◆ **DATA PROVIDED**

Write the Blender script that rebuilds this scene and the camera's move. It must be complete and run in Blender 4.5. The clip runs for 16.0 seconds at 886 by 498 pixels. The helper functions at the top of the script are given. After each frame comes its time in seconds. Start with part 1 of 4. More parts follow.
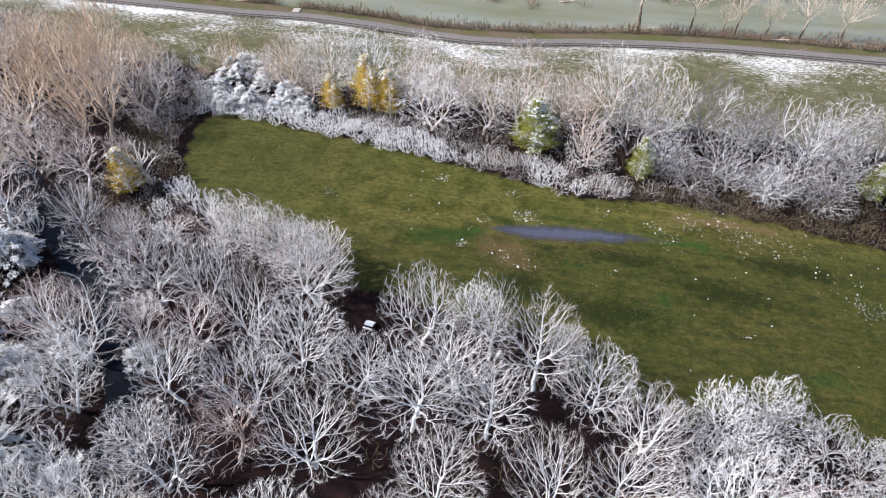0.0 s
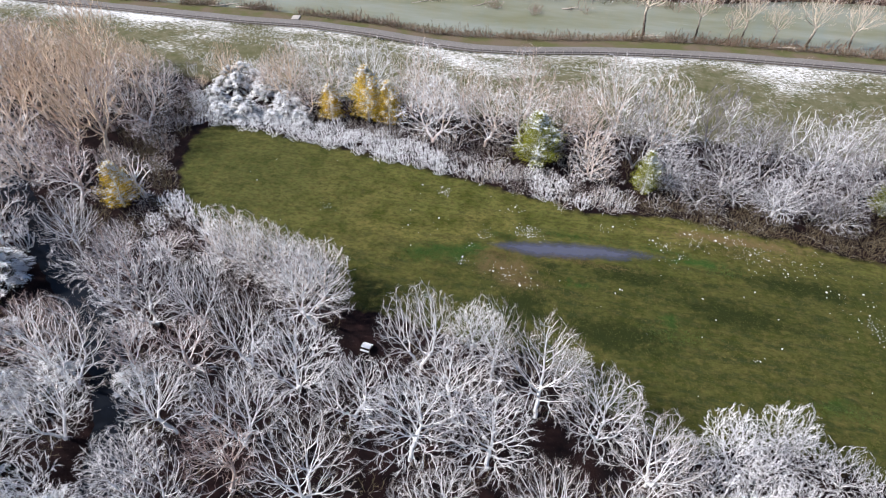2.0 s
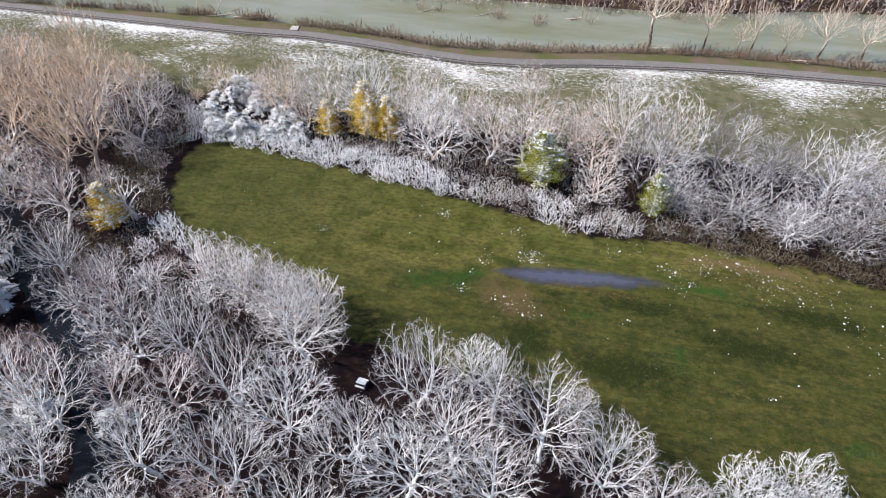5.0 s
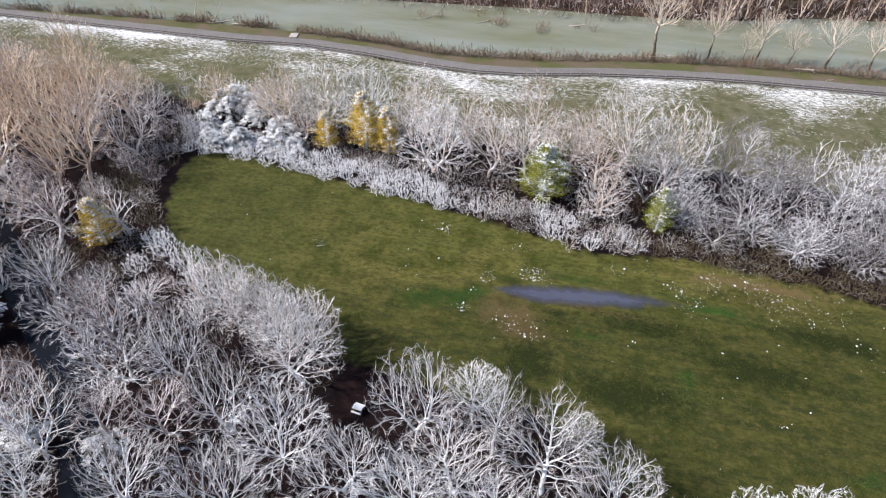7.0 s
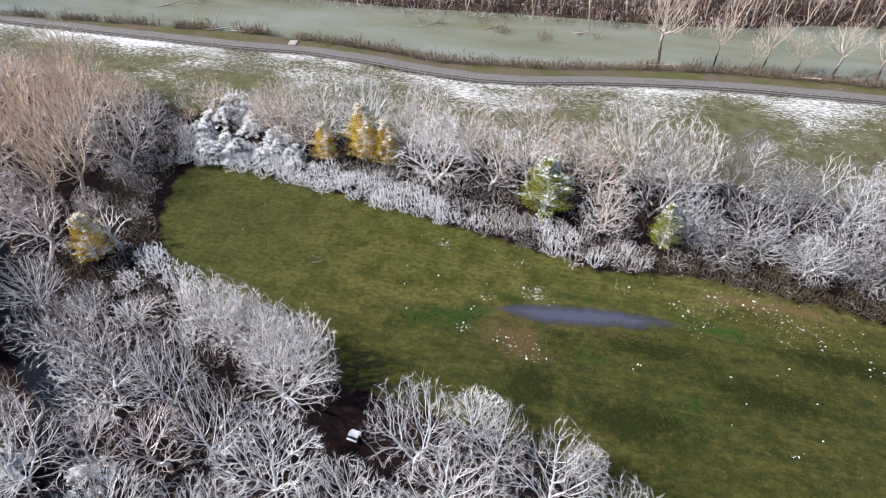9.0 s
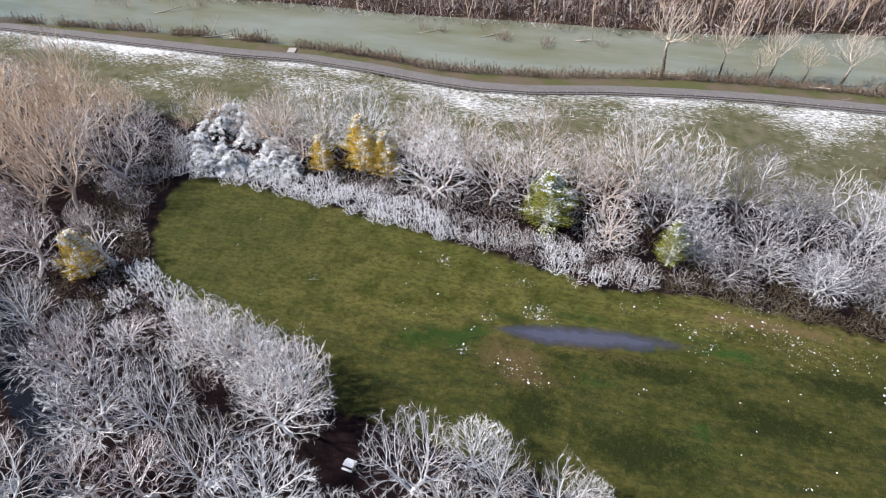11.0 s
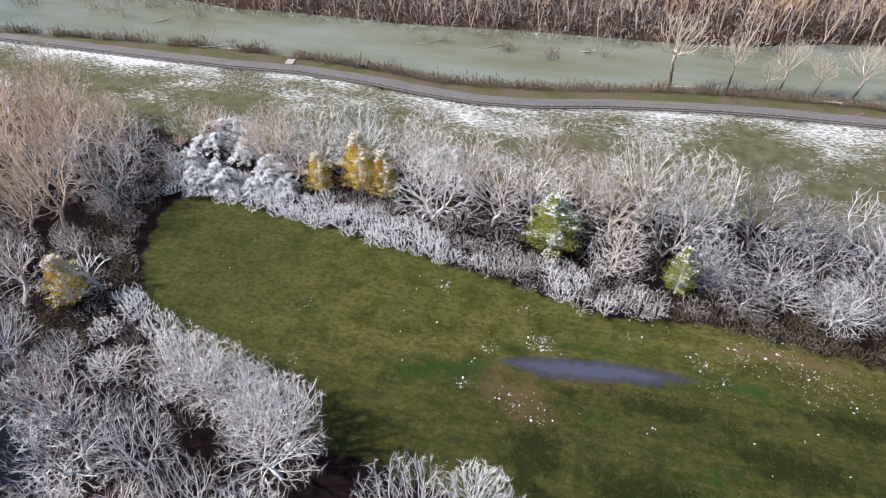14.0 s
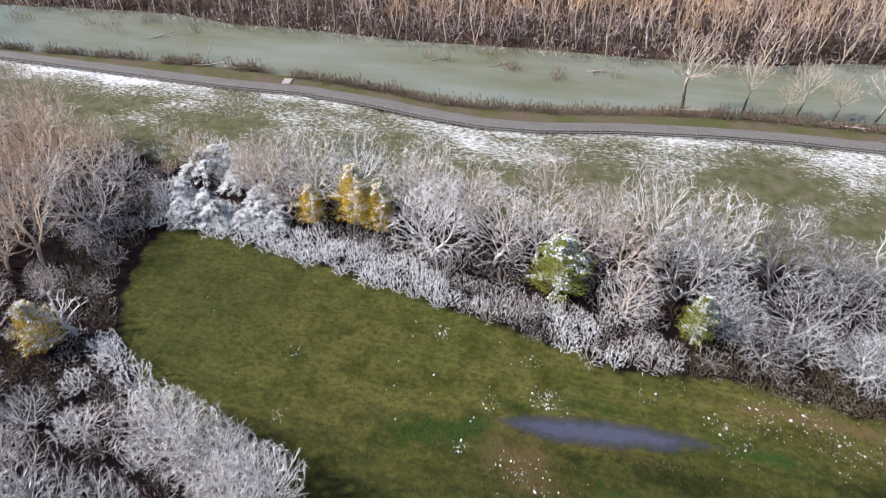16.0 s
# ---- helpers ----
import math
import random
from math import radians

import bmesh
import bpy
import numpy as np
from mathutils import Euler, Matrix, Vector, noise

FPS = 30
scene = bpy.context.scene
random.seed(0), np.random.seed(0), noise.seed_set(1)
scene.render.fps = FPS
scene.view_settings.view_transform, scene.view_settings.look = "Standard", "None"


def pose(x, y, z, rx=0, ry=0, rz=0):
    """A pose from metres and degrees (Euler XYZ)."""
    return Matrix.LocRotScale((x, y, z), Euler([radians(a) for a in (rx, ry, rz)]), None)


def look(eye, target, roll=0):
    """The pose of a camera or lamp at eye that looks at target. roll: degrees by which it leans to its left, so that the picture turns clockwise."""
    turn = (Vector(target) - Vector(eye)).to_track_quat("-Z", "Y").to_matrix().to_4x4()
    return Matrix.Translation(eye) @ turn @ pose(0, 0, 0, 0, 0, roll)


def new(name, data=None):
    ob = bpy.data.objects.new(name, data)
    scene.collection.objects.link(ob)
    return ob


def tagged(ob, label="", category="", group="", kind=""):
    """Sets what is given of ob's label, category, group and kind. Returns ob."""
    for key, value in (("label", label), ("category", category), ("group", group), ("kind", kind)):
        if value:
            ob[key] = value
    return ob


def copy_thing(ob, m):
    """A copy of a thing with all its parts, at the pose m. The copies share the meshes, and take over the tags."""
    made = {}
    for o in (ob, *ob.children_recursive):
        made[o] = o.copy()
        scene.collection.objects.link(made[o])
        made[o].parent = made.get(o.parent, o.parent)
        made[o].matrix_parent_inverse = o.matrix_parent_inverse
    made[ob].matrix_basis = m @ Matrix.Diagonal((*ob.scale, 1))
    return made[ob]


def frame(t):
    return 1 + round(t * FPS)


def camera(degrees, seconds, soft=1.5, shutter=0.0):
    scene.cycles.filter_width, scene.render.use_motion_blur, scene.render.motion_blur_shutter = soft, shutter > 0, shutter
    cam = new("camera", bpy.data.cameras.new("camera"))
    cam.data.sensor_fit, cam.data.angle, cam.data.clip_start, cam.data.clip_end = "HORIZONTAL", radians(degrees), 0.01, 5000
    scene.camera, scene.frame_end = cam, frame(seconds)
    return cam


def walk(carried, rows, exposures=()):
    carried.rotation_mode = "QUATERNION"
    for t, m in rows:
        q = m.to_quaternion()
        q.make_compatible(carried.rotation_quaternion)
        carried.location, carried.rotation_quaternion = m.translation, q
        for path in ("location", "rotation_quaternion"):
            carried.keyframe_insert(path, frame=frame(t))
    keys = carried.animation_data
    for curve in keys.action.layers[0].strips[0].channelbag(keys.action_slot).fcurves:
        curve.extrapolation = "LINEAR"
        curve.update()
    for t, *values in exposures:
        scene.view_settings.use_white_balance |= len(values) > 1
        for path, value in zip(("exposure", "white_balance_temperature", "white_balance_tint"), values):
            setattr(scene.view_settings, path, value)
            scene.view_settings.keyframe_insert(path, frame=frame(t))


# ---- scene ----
cam = camera(73.7, 16.0, soft=1.15, shutter=0.5)
# seconds, eye, yaw, pitch, roll
PATH = [
    (0, -0.295, 1.871, 62.619, 13.609, -42.015, 0.477),
    (0.5, -0.439, 2.722, 62.670, 13.664, -41.978, 0.464),
    (1, -0.583, 3.578, 62.720, 13.720, -41.939, 0.450),
    (1.5, -0.725, 4.419, 62.770, 13.775, -41.902, 0.437),
    (2, -0.869, 5.279, 62.820, 13.833, -41.863, 0.424),
    (2.5, -1.012, 6.135, 62.869, 13.890, -41.824, 0.411),
    (3, -1.147, 6.940, 62.915, 13.944, -41.788, 0.398),
    (3.5, -1.292, 7.809, 62.965, 14.003, -41.748, 0.385),
    (4, -1.436, 8.680, 63.014, 14.063, -41.708, 0.371),
    (6.5, -2.132, 12.901, 63.246, 14.359, -41.509, 0.307),
    (7, -2.271, 13.753, 63.292, 14.420, -41.468, 0.294),
    (7.5, -2.410, 14.606, 63.337, 14.481, -41.427, 0.281),
    (8, -2.545, 15.432, 63.380, 14.541, -41.387, 0.268),
    (8.5, -2.686, 16.301, 63.426, 14.605, -41.345, 0.255),
    (9, -2.816, 17.104, 63.467, 14.664, -41.305, 0.243),
    (11.5, -3.501, 21.373, 63.682, 14.985, -41.092, 0.178),
    (12, -3.629, 22.180, 63.721, 15.046, -41.051, 0.166),
    (12.5, -3.754, 22.966, 63.760, 15.107, -41.011, 0.154),
    (13, -3.887, 23.803, 63.800, 15.172, -40.968, 0.142),
    (13.5, -4.016, 24.623, 63.839, 15.236, -40.926, 0.129),
    (14, -4.149, 25.466, 63.878, 15.303, -40.882, 0.117),
    (14.5, -4.284, 26.326, 63.919, 15.371, -40.837, 0.104),
    (15, -4.420, 27.194, 63.959, 15.440, -40.791, 0.091),
    (15.5, -4.718, 29.100, 64.045, 15.593, -40.690, 0.063),
    (16, -5.428, 33.700, 64.245, 15.973, -40.441, -0.005),
]
walk(cam, [(t, pose(x, y, z, 90 + pitch, 0, yaw) @ pose(0, 0, 0, 0, 0, roll)) for t, x, y, z, yaw, pitch, roll in PATH],
     exposures=[(0, 0.78), (8, 0.71), (16, 0.62)])

# ---- light ----
SUN = Vector((-0.93, -0.30, 0.86)).normalized()
world = bpy.data.worlds.new("sky")
scene.world = world
world.use_nodes = True
wn = world.node_tree
sky = wn.nodes.new("ShaderNodeTexSky")
sky.sky_type, sky.sun_disc = "NISHITA", False
sky.dust_density, sky.ozone_density = 0.1, 5.0
sky.sun_elevation, sky.sun_rotation = math.asin(SUN.z), math.atan2(SUN.x, SUN.y)
wn.links.new(sky.outputs[0], wn.nodes["Background"].inputs[0])
wn.nodes["Background"].inputs[1].default_value = 0.073
lamp = bpy.data.lights.new("sun", "SUN")
lamp.energy, lamp.angle, lamp.color = 5.0, radians(3), (1.0, 0.93, 0.90)
new("sun", lamp).matrix_world = look(SUN * 200, (0, 0, 0))


# ---- materials ----
class Nodes:
    """A small helper for node materials."""

    def __init__(self, name, rough=0.9, spec=0.3):
        self.m = bpy.data.materials.new(name)
        self.m.use_nodes = True
        self.t = self.m.node_tree
        self.b = self.t.nodes["Principled BSDF"]
        self.b.inputs["Roughness"].default_value = rough
        self.b.inputs["Specular IOR Level"].default_value = spec

    def put(self, sock, v):
        if isinstance(v, bpy.types.NodeSocket):
            self.t.links.new(v, sock)
        else:
            sock.default_value = v

    def node(self, kind, out=0, **ins):
        n = self.t.nodes.new(kind)
        for k, v in ins.items():
            self.put(n.inputs[k.replace("_", " ")], v)
        return n.outputs[out]

    def where(self, stretch=(1, 1, 1)):
        p = self.node("ShaderNodeNewGeometry")
        n = self.t.nodes.new("ShaderNodeVectorMath")
        n.operation = "MULTIPLY"
        self.put(n.inputs[0], p)
        n.inputs[1].default_value = stretch
        return n.outputs[0]

    def noise(self, scale, detail=4, rough=0.55, stretch=(1, 1, 1)):
        return self.node("ShaderNodeTexNoise", Vector=self.where(stretch), Scale=scale, Detail=detail, Roughness=rough)

    def math(self, op, a, b=0.0, c=0.0, clamp=False):
        n = self.t.nodes.new("ShaderNodeMath")
        n.operation, n.use_clamp = op, clamp
        for i, v in enumerate((a, b, c)):
            self.put(n.inputs[i], v)
        return n.outputs[0]

    def span(self, v, lo, hi, a=0.0, b=1.0):
        n = self.t.nodes.new("ShaderNodeMapRange")
        for i, x in enumerate((v, lo, hi, a, b)):
            self.put(n.inputs[i], x)
        return n.outputs[0]

    def mix(self, f, a, b):
        n = self.t.nodes.new("ShaderNodeMix")
        n.data_type = "RGBA"
        self.put(n.inputs[0], f)
        for i, v in ((6, a), (7, b)):
            self.put(n.inputs[i], (*v, 1) if isinstance(v, tuple) else v)
        return n.outputs[2]

    def normal_z(self):
        n = self.t.nodes.new("ShaderNodeSeparateXYZ")
        self.t.links.new(self.node("ShaderNodeNewGeometry", 1), n.inputs[0])
        return n.outputs[2]

    def attr(self, key):
        n = self.t.nodes.new("ShaderNodeAttribute")
        n.attribute_name = key
        return n.outputs[2]

    def chance(self):
        return self.node("ShaderNodeObjectInfo", 5)

    def done(self, colour, bump=None, strength=0.4, distance=0.05, rough=None):
        self.put(self.b.inputs["Base Color"], (*colour, 1) if isinstance(colour, tuple) else colour)
        if rough is not None:
            self.put(self.b.inputs["Roughness"], rough)
        if bump is not None:
            self.put(self.b.inputs["Normal"], self.node("ShaderNodeBump", Height=bump, Strength=strength, Distance=distance))
        return self.m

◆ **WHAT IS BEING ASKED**
Find each line that has the word "carried", then copy it out.

◆ **THE REPLY**
def walk(carried, rows, exposures=()):
    carried.rotation_mode = "QUATERNION"
        q.make_compatible(carried.rotation_quaternion)
        carried.location, carried.rotation_quaternion = m.translation, q
            carried.keyframe_insert(path, frame=frame(t))
    keys = carried.animation_data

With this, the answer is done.